Jaffe is also a sound-healing practitioner, using improvisational chanting and singing bowls to create healing musical tones.

Sandy Kellar: My Sister’s Closet Helps Many

Photo by Erin Stephenson

In the 18 years since she founded My Sister’s Closet, the local nonprofit secondhand store selling to the public and giving work attire to the needy, Sandy Kellar has seen many women suffering poverty, abuse, and homelessness.

Kellar says they need help getting their lives back on track. Suitable interview attire is a start.

“We want them to leave knowing someone cares,” she says.

Despite a large donation from 100+ Women Who Care and the help of volunteers,
My Sister’s Closet struggles to remain open. Money from sales to the general public helps pay rent, utilities, and the salaries of three employees. “We can’t survive if people don’t support us by shopping,” Kellar says.

Morgan Scherer: A Long Hike That Raised Thousands for African Children Is Now a Book

Photo by Adam Kent-Isaac

In 2013, when Morgan Scherer was a senior at Bloomington High School North, he conceived what he calls a “bold dream” to raise money for refugee children in the Democratic Republic of Congo.

With his dog, Niko, Scherer hiked the northernmost 500 miles of the Appalachian Trail, raising $10,000 from sponsors and donating it to the Bloomington-based nonprofit organization Giving Back to Africa.

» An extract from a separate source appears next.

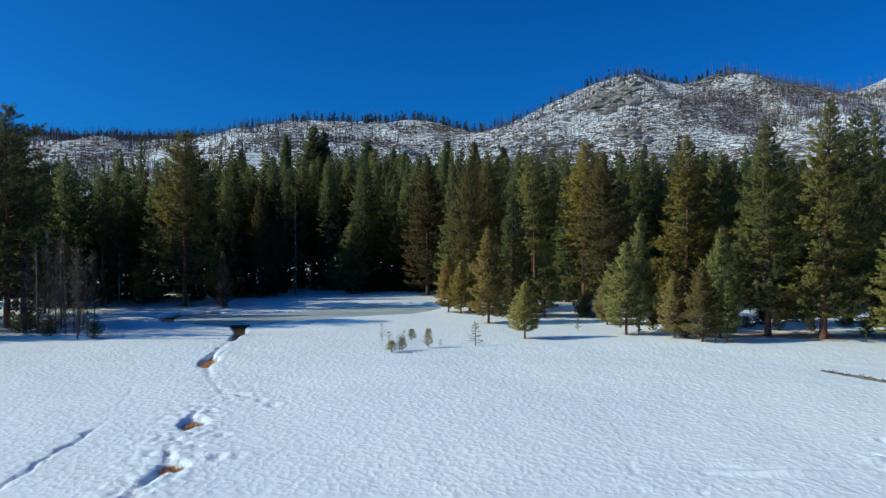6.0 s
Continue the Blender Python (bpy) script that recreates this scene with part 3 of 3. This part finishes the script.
tagged(new("burnt_trees", snags("burnt_trees", spots, 8, 19, CHARRED)), "thousands of bare burnt trunks standing on the hillside", "dead trees", kind="stuff")


def dead_spires():
    """Tall dead conifers on the skyline, with short bare branches all the way up."""
    pile = Pile()
    for k in range(210):
        x = rng.choice([rng.uniform(-560, -290), rng.uniform(-290, 120), rng.uniform(120, 640)])
        y = rng.uniform(1035, 1066)
        h = rng.uniform(9, 23)
        z = float(hill_z(np.array([x]), np.array([y]))[0]) - 1
        pile.tube([(x, y, z), (x + rng.normal(0, 0.2), y, z + h)], [0.24, 0.06], 3, False)
        for b in range(int(h * 1.6)):
            u = rng.uniform(0.25, 0.98)
            a, ln = rng.uniform(0, 6.28), (1.08 - u) * h * 0.17 * rng.uniform(0.4, 1.1) + 0.3
            p = np.array([x, y, z + h * u])
            pile.put([p + (0, 0, 0.16), p - (0, 0, 0.16), p + (math.cos(a) * ln, math.sin(a) * ln, -0.15 * ln)], [(0, 1, 2)])
    return tagged(new("dead_spires", pile.mesh("dead_spires", CHARRED)), "dead bare-branched conifers standing along the skyline", "dead trees", kind="stuff")


dead_spires()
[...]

The story of Scherer’s journey is now a book, I Just Kept Walking. Author Elsa Marston juxtaposed Scherer’s story with a fictional one about a Congolese boy named Mobembo whose family becomes refugees from political violence. “Mobembo walks to save his family’s lives,” Marston says, “while Morgan walks to support their schooling.”

Chef Erika Yochum: Her Creativity Never Rests

Photo by Stephen Sproull

Erika Yochum likes to read cookbooks for fun, especially at bedtime. She owns more than 130, and they’re piled up around her bed and all over her house. “Well-written cookbooks are like a story,” she says.

Yochum, 46, opened her first restaurant at age 19 in her Michigan hometown. At 25, she moved with her family to a farm 15 miles east of Bloomington. Over the next few years, Yochum played with recipes for tamales and began selling them at a flower stand that she and her aunt Pat had at the Bloomington Community Farmers’ Market.

Now, Chef Yochum and her sister are co-owners of Feast Bakery Café, opened in 2009. “We are constantly evolving,” Yochum says.

Anna Wrasse: Songstress With a Future

Photo by Stephen Sproull

Anna Wrasse is pretty sure she penned her first song when she was 10. “Then I probably deleted it,” she says, laughing. “I probably thought it was horrible.”

In September, Wrasse won the Ferdinand Folk Festival Singer Songwriter Showcase for 2016 in the under-18 category and performed at the Dubois County, Indiana, event.

Wrasse began with piano at the age of 6. Shifting her attention to composing, she started playing guitar. She says working on stories and poems at a local Young Women Writing for (a) Change writing camp helped develop her songwriting.

Earlier this year, the 13-year- old eighth grader at Jackson Creek Middle School released a seven- song debut CD titled At Night.

Jim Keplinger: Comic Book Writer

Photo by Stephen Sproull

The Off Campus Housing Agency (OCHA) wanted
to develop a marketing campaign that would appeal to college students. They felt they had a winner with the slogan “OCHA’s Gotcha!” and noir detective–like Agent Ocha, who seeks out the best rentals and enforces tenants’ rights. Now OCHA needed a comic book illustrator to realize their idea.

Enter Jim Keplinger, who has written and illustrated comic books such as Shadowhawk and G.I. Joe.

“College students should glom onto this,” says Keplinger, who will soon complete an 8–12-page Agent Ocha comic book.

Keplinger also studies information science at Indiana University. Like Agent Ocha, he transforms information into useable knowledge.